-- START OF DATA EXTRACT --
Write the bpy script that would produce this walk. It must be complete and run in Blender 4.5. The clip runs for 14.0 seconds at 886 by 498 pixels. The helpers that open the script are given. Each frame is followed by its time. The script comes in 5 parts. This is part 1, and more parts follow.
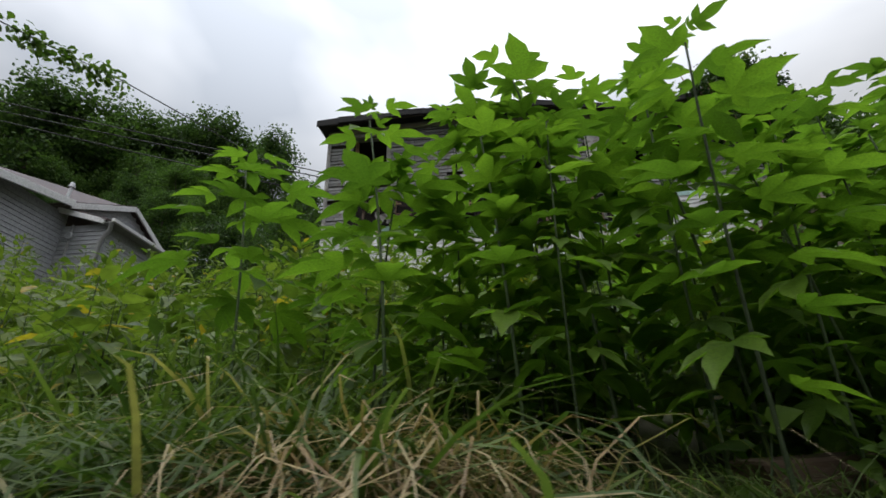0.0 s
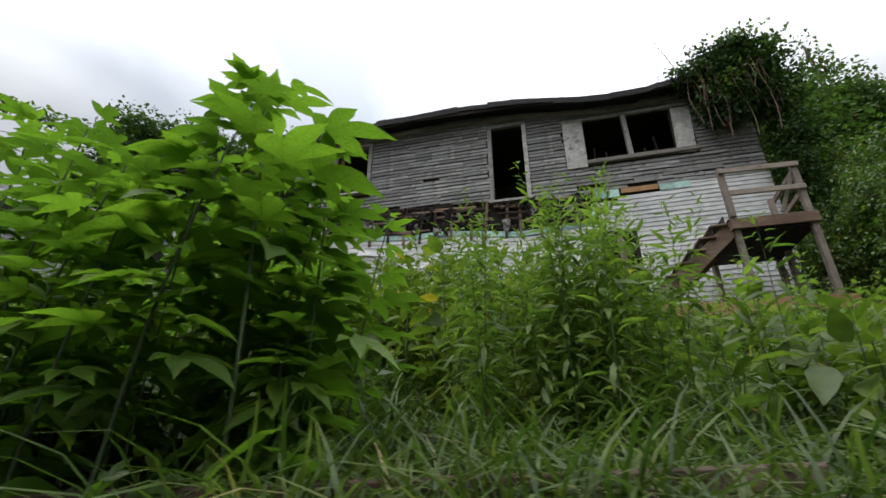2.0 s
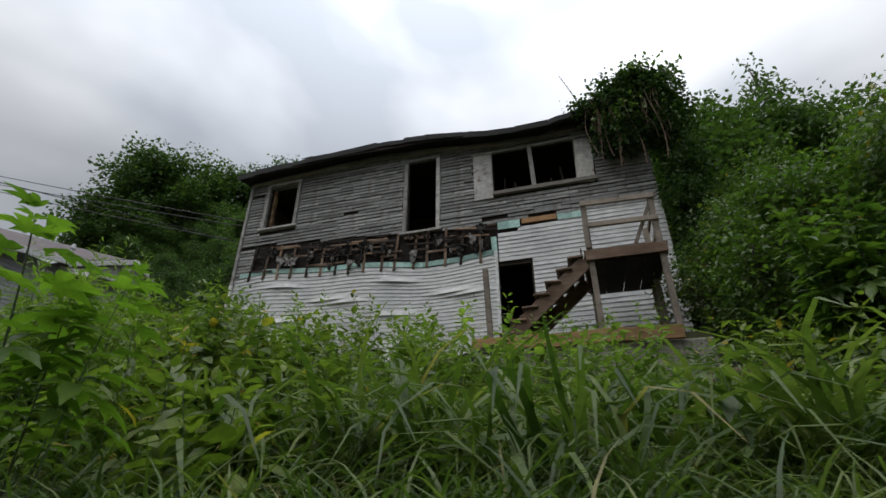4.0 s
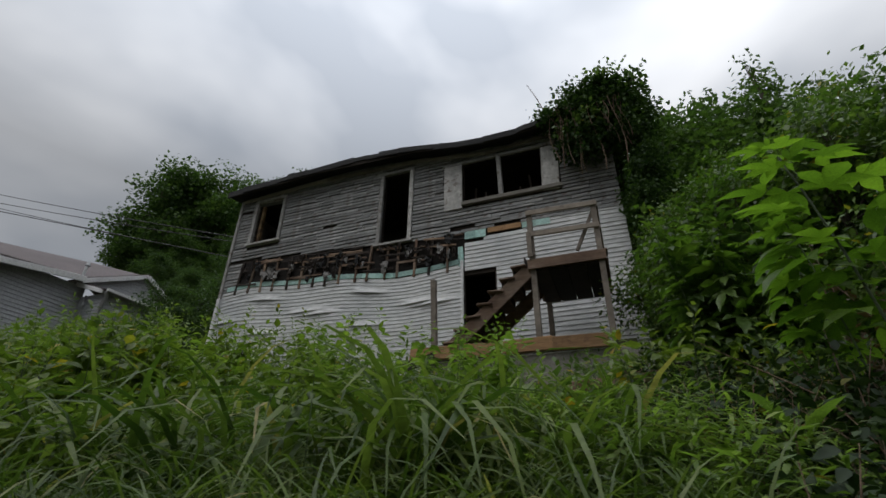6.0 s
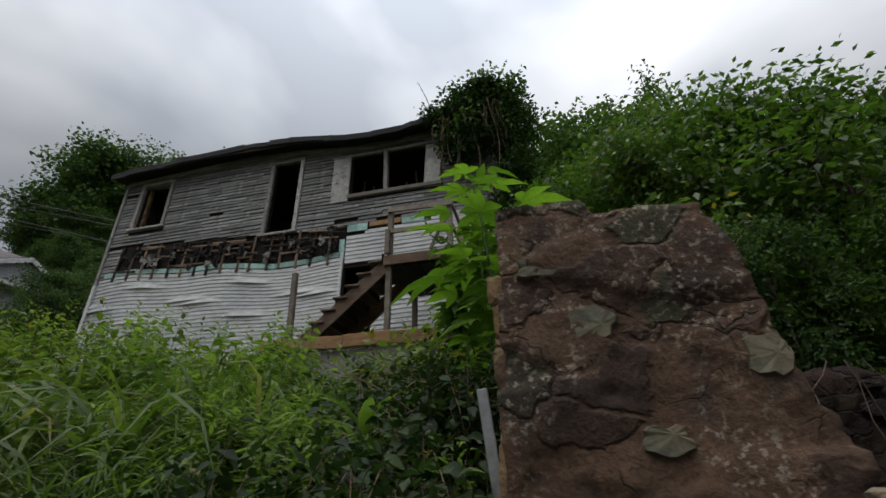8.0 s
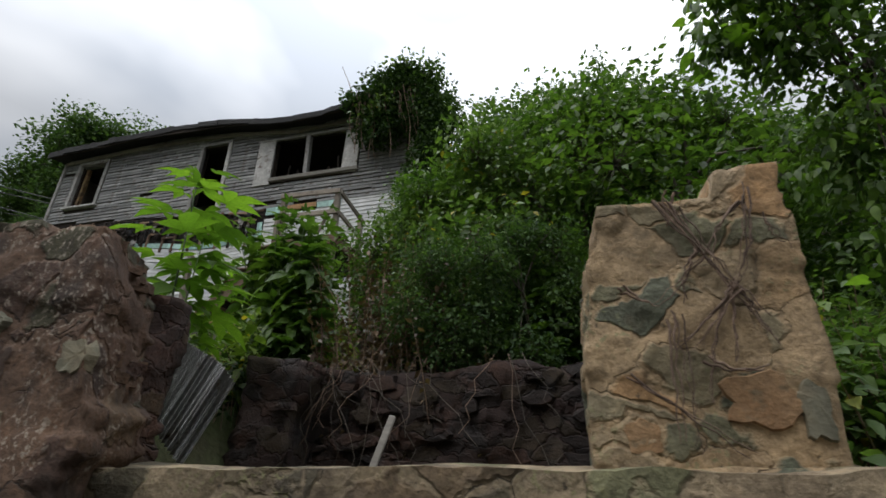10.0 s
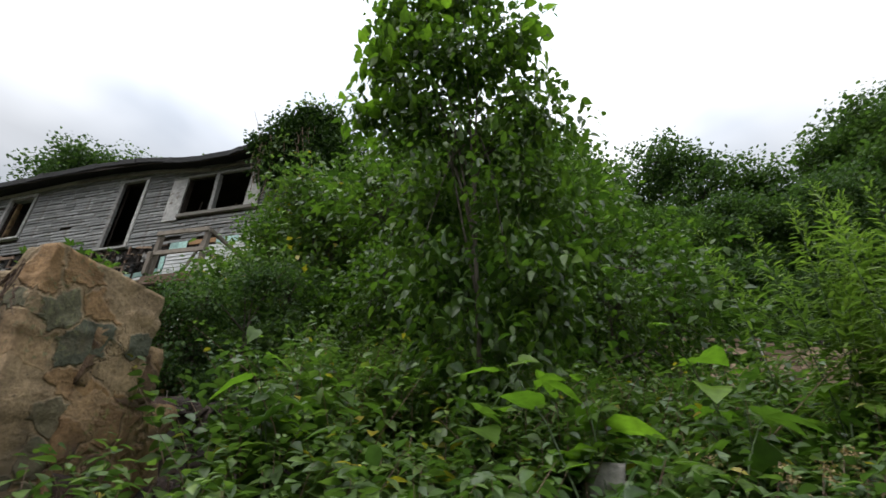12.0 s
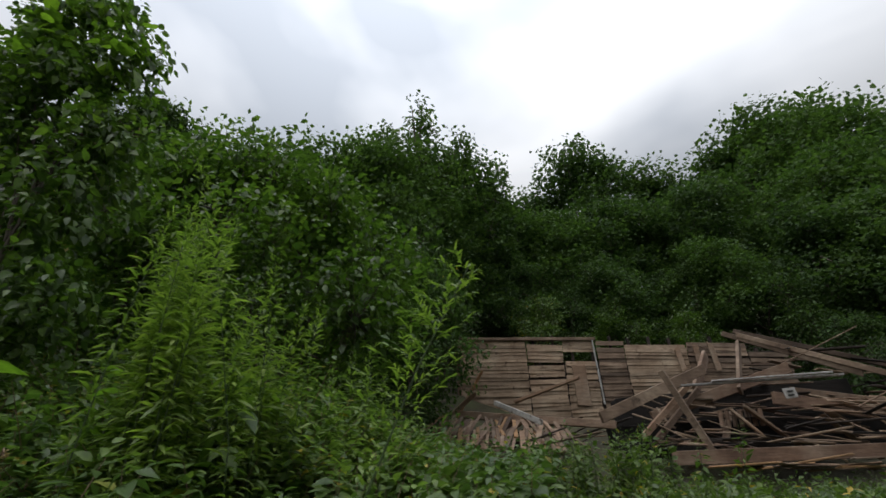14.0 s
-- END OF DATA EXTRACT --
_EXERCISE BRIEF_
Make an exact copy of the listing above. Do not include the pictures.

_THE RESPONSE_
Write the bpy script that would produce this walk. It must be complete and run in Blender 4.5. The clip runs for 14.0 seconds at 886 by 498 pixels. The helpers that open the script are given. Each frame is followed by its time. The script comes in 5 parts. This is part 1, and more parts follow.
0.0 s
2.0 s
4.0 s
6.0 s
8.0 s
10.0 s
12.0 s
14.0 s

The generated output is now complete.